EXERCISE PROMPT. Every line of the data that contains the string "keys" must be copied.

DATA SEGMENT.
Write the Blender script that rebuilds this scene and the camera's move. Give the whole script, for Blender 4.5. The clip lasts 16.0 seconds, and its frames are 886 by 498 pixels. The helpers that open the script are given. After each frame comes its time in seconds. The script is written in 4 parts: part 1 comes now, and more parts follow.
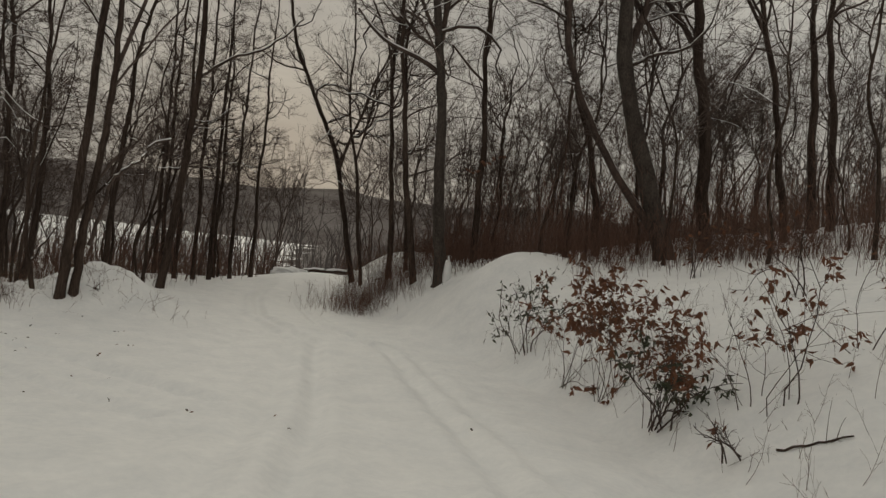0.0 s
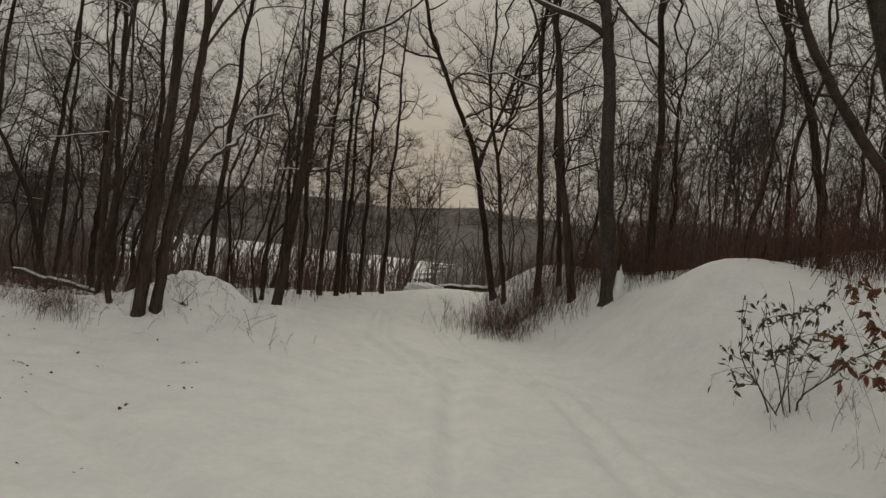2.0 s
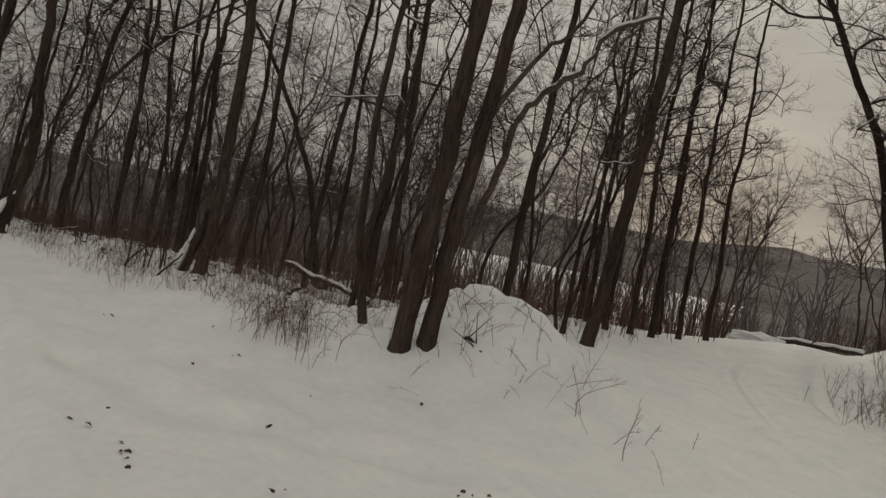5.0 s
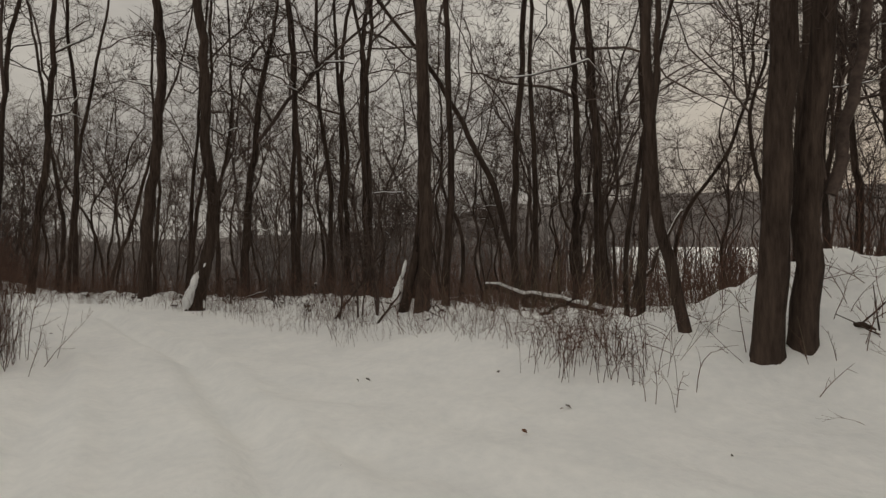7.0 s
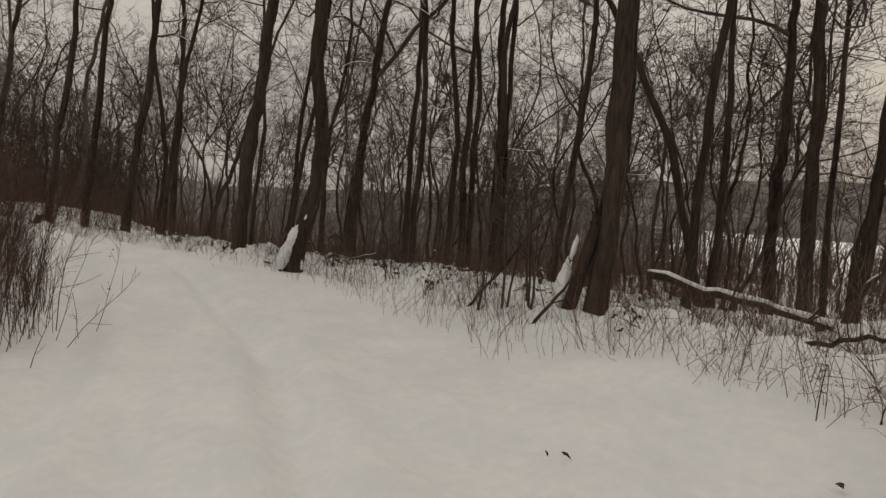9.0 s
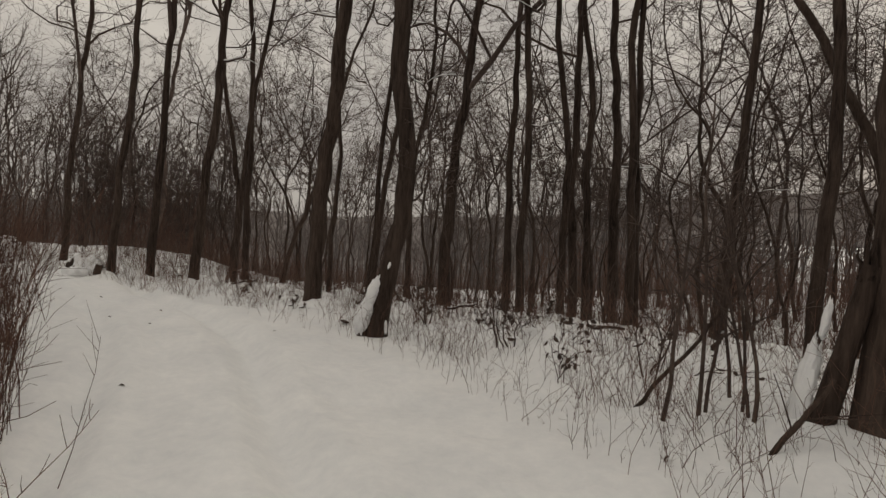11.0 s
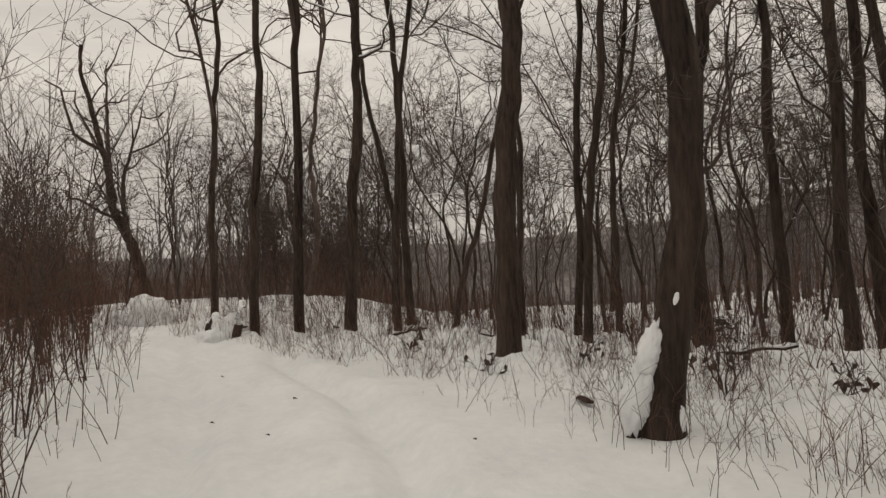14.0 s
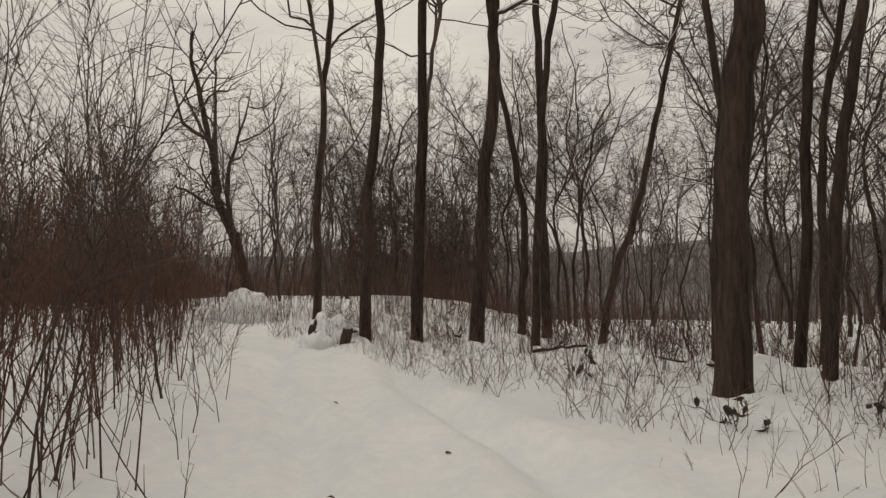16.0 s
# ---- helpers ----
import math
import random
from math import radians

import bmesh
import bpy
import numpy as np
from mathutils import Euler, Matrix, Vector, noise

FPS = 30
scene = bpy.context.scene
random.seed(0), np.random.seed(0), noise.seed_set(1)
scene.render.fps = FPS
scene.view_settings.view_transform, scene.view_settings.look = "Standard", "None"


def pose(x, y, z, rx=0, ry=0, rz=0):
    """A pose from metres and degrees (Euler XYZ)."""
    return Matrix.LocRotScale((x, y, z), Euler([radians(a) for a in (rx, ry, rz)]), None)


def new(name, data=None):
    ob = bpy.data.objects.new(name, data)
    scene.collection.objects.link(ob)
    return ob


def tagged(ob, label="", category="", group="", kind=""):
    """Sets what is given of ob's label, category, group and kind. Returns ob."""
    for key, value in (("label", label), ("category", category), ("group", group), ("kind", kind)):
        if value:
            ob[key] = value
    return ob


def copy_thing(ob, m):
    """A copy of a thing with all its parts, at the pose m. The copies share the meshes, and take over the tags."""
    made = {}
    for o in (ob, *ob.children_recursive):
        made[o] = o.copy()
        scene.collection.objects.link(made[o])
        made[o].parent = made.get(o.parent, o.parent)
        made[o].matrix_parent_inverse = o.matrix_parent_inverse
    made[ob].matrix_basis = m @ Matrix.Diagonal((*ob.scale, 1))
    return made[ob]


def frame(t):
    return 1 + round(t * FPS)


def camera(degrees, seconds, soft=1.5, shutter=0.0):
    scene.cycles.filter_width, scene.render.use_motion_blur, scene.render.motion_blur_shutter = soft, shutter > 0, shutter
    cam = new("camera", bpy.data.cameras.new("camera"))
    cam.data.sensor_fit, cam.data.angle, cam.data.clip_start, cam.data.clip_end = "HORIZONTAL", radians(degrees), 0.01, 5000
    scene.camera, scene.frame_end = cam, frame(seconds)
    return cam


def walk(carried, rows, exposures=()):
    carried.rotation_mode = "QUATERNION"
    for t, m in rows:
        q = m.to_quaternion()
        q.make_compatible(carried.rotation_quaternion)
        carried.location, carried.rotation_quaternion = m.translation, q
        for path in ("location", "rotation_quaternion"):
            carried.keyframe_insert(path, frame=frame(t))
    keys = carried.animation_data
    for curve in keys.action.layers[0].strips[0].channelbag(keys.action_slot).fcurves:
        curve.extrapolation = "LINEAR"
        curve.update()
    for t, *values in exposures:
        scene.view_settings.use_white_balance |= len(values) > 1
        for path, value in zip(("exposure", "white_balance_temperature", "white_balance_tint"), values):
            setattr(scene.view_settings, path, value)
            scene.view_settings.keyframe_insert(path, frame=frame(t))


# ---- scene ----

REPLY TO THE EXERCISE.
    keys = carried.animation_data
    for curve in keys.action.layers[0].strips[0].channelbag(keys.action_slot).fcurves:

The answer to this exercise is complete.